→ **DIRECTIVE**
Look through the records and report how many lines include the word "exposures", with no other words.

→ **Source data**
— BEGIN —

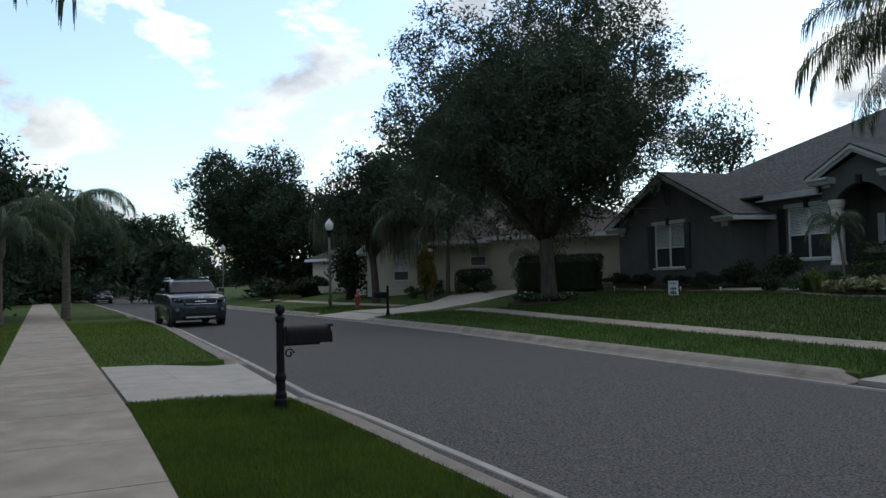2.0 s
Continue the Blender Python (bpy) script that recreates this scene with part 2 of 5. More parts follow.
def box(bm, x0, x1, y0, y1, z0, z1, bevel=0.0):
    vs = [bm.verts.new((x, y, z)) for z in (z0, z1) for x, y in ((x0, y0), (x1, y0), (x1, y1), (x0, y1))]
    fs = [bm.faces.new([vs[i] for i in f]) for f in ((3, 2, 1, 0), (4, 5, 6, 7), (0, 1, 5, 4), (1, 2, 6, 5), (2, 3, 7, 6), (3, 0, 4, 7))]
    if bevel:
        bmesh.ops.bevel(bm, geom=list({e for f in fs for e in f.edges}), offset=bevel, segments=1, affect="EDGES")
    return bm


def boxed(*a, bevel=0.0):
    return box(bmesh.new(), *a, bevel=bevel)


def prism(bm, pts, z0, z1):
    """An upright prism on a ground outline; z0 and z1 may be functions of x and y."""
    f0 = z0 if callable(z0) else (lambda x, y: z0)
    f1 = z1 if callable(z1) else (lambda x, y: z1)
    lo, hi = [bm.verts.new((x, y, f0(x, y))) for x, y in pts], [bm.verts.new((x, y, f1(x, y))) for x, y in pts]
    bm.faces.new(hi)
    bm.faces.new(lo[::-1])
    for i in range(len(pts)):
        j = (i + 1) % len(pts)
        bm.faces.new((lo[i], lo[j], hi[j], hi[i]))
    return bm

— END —
— BEGIN —

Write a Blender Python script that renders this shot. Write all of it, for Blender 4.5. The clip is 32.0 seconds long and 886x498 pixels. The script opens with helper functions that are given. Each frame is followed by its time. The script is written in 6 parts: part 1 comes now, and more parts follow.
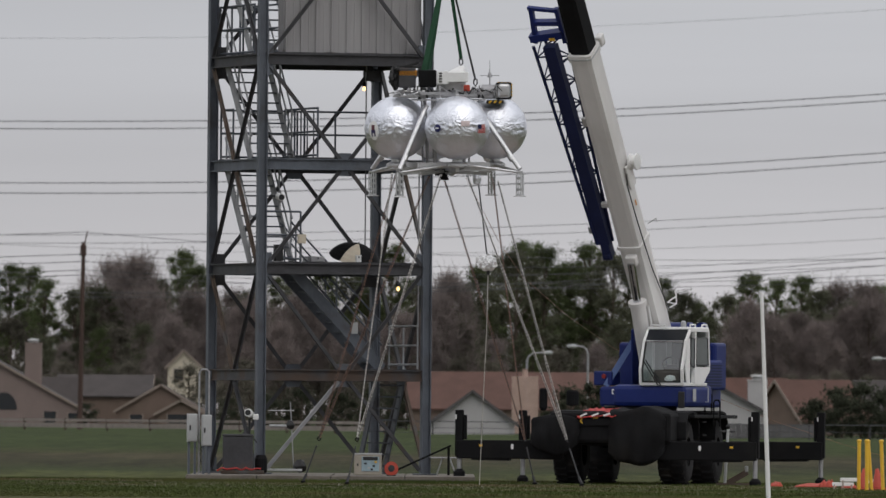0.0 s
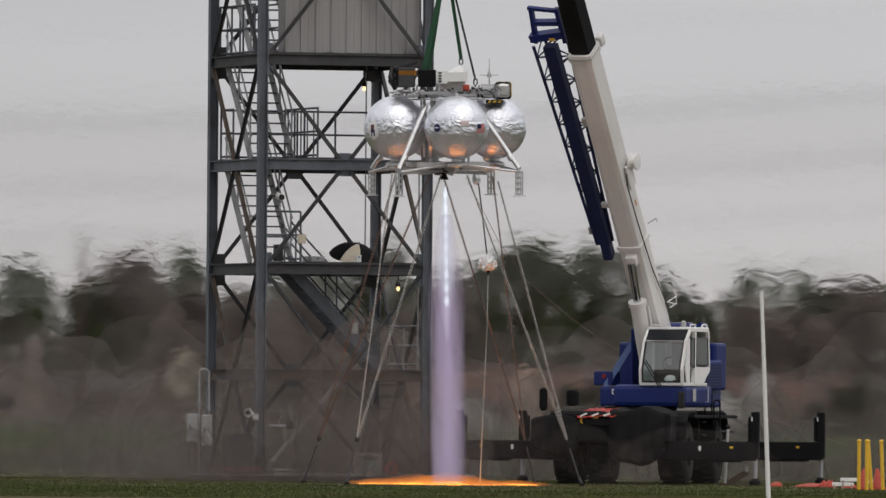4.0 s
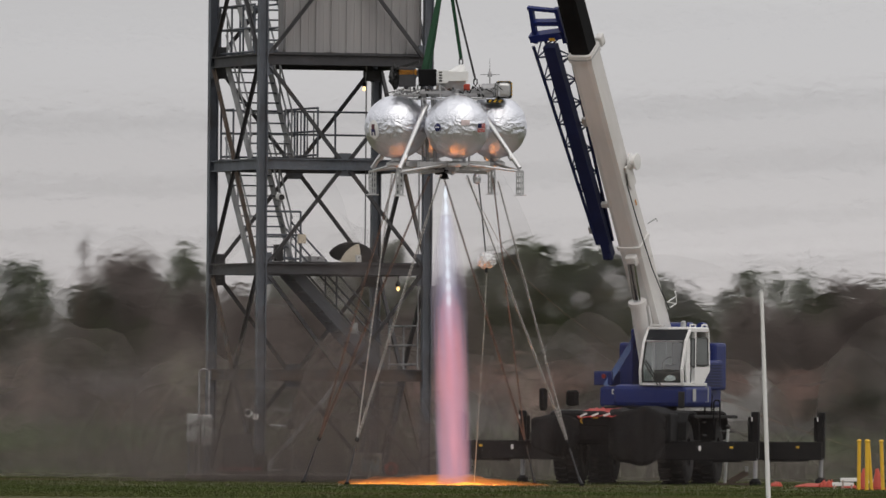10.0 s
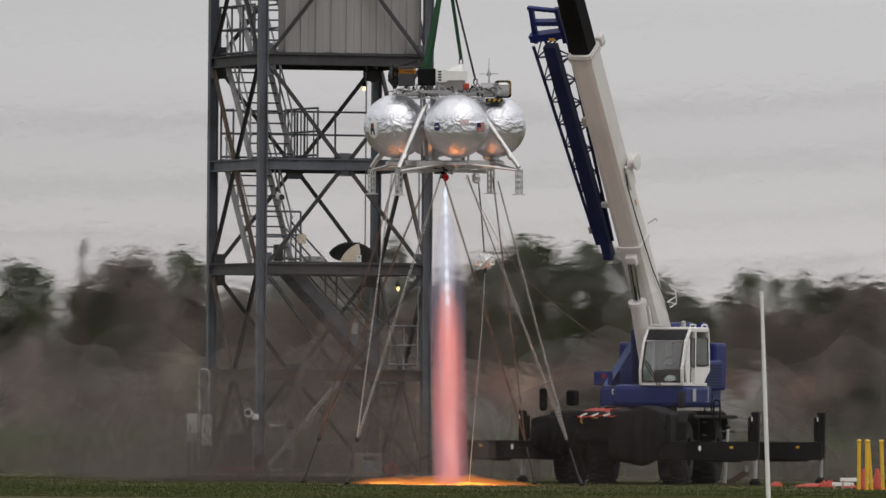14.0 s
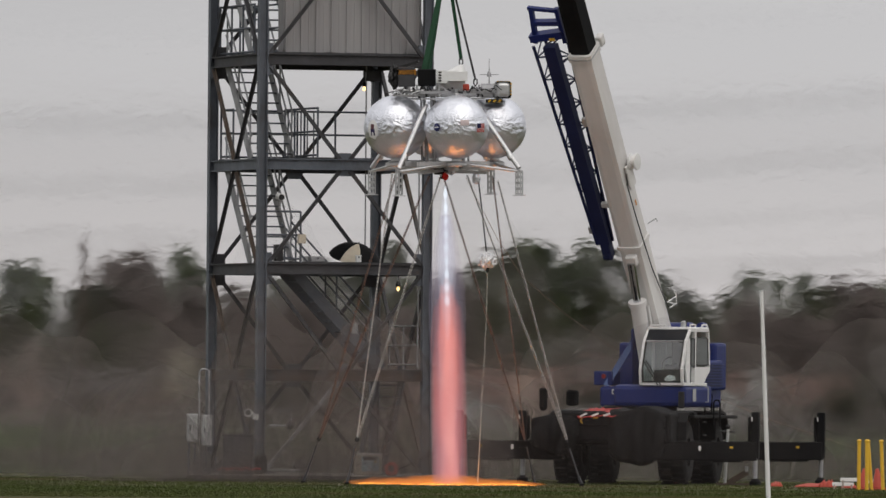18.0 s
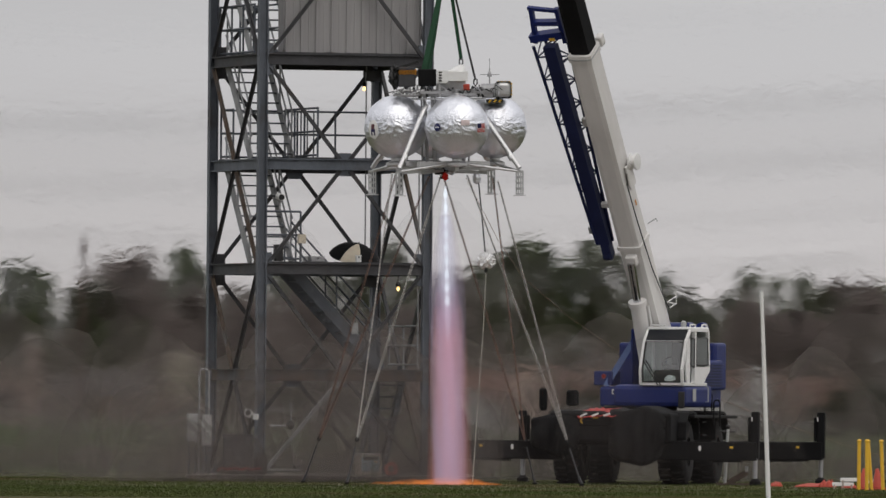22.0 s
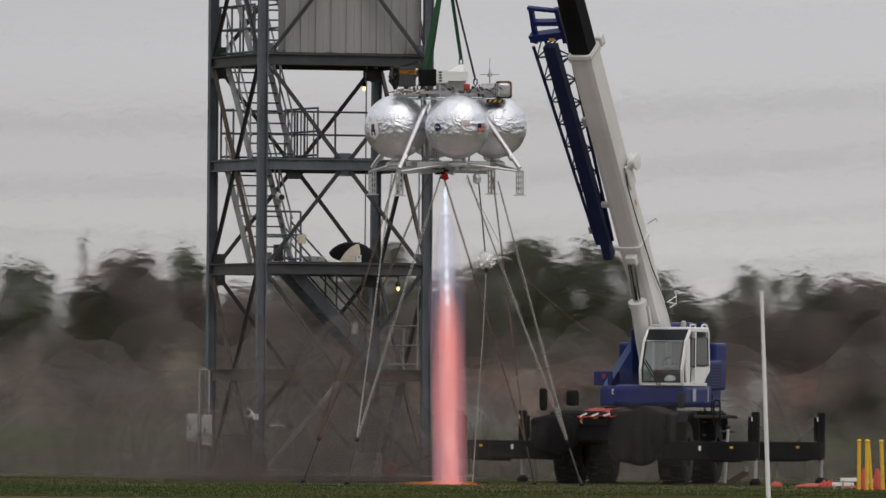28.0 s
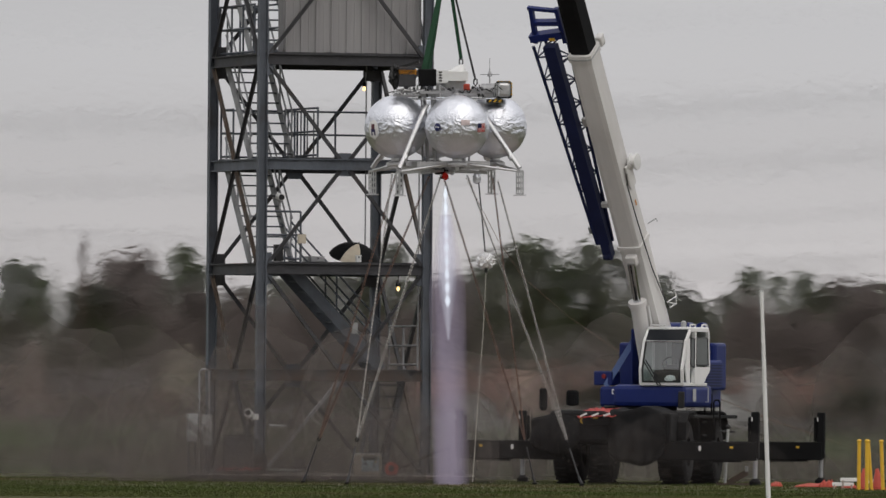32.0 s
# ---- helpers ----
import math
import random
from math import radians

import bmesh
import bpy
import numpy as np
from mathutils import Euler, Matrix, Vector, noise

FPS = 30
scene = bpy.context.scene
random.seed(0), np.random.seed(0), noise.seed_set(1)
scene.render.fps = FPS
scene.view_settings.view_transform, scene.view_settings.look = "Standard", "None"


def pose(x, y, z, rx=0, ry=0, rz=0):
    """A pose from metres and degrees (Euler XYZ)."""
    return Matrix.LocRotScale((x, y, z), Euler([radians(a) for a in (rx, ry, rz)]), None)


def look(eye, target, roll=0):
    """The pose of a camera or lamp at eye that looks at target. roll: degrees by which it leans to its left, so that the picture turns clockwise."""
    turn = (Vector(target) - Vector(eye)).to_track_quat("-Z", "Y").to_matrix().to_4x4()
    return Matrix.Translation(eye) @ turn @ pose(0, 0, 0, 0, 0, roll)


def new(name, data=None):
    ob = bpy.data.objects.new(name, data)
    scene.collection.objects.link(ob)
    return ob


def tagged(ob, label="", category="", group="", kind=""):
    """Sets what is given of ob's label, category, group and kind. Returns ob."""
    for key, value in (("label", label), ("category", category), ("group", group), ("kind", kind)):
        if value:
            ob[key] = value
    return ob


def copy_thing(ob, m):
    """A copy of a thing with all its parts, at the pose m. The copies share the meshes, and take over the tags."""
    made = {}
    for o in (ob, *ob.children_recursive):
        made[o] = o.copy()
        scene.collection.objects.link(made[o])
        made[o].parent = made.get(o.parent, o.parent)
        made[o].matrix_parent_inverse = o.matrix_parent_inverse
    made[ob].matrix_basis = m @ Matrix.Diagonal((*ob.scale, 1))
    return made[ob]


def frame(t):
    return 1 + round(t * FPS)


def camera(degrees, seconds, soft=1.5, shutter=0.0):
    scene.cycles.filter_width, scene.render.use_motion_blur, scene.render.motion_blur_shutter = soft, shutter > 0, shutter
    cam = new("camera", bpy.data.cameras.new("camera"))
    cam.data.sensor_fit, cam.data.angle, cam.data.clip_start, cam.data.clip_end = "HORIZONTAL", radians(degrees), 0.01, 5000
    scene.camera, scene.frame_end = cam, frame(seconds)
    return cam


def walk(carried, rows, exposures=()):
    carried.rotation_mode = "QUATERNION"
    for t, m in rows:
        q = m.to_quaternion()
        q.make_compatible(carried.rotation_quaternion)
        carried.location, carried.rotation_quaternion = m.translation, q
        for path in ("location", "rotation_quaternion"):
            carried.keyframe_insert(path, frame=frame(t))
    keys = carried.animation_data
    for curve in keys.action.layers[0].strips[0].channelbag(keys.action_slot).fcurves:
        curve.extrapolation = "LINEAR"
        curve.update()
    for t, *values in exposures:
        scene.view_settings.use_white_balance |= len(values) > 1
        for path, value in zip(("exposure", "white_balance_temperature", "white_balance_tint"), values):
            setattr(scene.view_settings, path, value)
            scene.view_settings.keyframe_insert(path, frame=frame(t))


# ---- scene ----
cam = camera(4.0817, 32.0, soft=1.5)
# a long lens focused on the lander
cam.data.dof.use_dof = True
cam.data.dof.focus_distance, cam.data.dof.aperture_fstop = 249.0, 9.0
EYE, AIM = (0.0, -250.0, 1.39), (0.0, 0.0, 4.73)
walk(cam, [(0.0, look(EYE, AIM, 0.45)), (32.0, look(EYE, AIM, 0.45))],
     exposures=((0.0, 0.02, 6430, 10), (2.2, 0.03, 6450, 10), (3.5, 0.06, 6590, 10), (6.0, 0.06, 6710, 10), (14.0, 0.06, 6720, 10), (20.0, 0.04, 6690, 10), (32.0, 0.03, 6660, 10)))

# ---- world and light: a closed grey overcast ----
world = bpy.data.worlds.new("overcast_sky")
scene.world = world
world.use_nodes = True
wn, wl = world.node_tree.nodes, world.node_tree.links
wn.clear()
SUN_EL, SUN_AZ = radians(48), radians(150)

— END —

→ **RESULT FOR THIS TASK**
3